— START —
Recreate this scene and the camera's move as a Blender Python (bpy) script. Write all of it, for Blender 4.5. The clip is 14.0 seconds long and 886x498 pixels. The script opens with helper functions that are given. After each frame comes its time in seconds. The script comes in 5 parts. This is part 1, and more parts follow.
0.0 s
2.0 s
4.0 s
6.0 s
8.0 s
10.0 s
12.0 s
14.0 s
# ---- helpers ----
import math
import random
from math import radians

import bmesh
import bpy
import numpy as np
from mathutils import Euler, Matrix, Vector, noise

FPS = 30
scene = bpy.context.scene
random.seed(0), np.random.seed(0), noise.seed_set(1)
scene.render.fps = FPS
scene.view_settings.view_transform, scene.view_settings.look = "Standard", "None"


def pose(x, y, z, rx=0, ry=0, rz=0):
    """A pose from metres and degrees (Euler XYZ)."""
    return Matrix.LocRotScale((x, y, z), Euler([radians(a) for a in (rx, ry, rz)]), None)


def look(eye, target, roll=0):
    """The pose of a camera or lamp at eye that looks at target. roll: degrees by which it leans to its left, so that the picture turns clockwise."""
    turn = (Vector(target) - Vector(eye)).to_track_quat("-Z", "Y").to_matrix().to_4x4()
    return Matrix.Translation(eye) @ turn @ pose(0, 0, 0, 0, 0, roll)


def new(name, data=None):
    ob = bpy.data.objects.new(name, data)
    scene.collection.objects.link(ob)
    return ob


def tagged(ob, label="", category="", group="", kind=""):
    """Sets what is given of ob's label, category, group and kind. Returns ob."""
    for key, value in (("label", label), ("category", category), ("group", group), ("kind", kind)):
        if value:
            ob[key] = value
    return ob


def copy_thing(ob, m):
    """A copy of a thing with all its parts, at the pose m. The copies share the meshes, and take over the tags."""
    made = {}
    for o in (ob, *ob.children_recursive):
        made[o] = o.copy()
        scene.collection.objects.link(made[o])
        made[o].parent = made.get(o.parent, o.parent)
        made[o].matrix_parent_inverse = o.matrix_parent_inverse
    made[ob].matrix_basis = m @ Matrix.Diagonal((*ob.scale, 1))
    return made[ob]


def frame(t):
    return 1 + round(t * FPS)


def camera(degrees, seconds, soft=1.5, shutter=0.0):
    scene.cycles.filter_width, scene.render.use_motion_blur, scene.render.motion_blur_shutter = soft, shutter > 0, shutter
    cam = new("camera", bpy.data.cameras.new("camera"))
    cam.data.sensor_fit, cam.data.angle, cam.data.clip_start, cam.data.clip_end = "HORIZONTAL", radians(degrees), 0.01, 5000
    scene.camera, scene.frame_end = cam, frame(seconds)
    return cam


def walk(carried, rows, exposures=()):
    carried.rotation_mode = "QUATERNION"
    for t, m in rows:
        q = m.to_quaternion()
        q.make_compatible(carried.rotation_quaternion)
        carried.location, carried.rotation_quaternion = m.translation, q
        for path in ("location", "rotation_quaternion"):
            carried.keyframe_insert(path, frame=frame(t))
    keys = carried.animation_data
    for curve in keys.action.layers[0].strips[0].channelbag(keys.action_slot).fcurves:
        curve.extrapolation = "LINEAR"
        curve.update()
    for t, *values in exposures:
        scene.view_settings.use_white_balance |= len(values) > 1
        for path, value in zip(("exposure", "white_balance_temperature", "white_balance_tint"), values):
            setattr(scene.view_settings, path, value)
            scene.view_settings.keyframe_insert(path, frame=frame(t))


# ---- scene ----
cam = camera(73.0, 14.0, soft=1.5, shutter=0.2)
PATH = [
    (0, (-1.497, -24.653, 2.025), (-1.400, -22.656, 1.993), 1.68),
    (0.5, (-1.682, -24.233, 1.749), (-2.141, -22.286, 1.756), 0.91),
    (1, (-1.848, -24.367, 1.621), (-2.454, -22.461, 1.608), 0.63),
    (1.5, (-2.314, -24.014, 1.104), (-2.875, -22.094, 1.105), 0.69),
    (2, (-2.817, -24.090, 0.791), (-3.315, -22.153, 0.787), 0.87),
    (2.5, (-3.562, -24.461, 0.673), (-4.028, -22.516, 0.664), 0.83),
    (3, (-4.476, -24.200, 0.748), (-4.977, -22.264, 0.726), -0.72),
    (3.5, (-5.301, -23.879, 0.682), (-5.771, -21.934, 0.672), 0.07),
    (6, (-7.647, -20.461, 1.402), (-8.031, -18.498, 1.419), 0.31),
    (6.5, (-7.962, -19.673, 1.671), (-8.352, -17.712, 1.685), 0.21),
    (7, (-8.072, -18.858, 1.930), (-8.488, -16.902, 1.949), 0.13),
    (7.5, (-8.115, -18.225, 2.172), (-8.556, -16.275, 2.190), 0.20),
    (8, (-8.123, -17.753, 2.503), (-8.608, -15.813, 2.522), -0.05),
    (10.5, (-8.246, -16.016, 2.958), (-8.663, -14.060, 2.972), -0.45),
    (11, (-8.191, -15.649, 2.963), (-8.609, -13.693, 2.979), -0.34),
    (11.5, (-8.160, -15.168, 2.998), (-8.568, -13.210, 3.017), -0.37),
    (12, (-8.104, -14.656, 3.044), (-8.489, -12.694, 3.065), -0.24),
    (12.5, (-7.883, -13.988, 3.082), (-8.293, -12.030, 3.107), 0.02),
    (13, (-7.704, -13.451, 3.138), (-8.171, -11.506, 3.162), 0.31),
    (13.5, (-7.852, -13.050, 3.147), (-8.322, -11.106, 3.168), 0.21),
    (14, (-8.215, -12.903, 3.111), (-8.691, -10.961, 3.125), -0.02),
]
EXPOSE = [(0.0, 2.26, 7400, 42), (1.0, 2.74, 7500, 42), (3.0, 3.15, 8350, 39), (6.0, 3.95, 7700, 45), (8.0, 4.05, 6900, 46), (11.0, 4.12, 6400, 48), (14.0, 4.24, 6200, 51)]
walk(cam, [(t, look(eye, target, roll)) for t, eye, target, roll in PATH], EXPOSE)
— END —
— START —
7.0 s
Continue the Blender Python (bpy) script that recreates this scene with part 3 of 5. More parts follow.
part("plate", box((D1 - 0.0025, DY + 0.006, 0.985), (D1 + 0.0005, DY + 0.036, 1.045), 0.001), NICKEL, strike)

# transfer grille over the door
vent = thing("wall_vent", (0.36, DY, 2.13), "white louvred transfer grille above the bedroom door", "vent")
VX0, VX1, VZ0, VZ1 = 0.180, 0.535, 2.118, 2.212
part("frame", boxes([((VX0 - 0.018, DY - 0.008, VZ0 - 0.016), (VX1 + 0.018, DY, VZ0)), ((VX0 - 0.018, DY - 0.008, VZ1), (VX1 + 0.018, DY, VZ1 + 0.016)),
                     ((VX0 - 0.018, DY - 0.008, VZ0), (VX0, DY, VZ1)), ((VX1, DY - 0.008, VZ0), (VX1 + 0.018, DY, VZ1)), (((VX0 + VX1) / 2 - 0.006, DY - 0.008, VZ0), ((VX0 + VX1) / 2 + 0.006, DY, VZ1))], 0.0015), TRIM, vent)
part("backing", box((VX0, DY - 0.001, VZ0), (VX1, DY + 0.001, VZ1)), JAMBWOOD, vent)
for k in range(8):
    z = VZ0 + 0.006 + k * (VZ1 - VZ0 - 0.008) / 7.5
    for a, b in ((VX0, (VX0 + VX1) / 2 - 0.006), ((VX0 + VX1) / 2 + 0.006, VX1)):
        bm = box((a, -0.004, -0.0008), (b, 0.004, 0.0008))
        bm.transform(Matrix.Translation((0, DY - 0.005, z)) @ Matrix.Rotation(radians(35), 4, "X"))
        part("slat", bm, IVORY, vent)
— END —
— START —
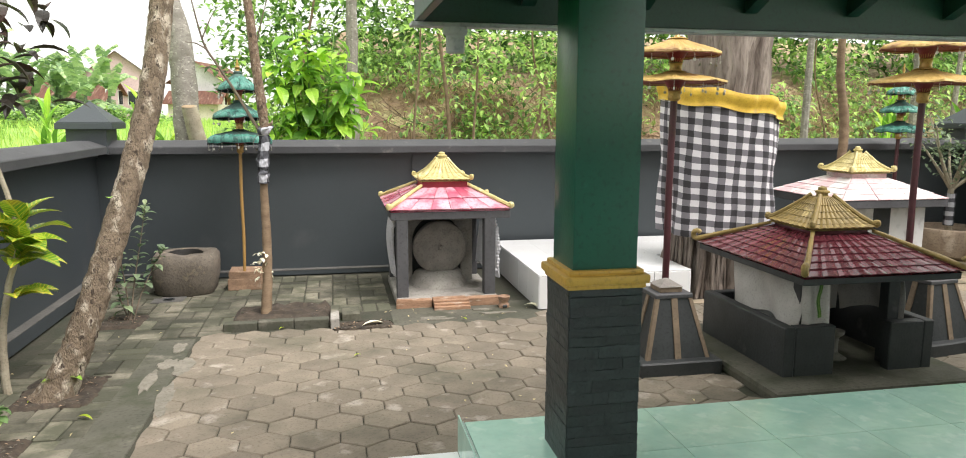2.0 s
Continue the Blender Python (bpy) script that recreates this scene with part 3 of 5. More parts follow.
— END —
Repeat exactly the lines from the one that contains "setattr(scene.view_settings, path, value)" through the one that contains "scene.view_settings.keyframe_insert(path, frame=frame(t))", and only those.

Written answer
            setattr(scene.view_settings, path, value)
            scene.view_settings.keyframe_insert(path, frame=frame(t))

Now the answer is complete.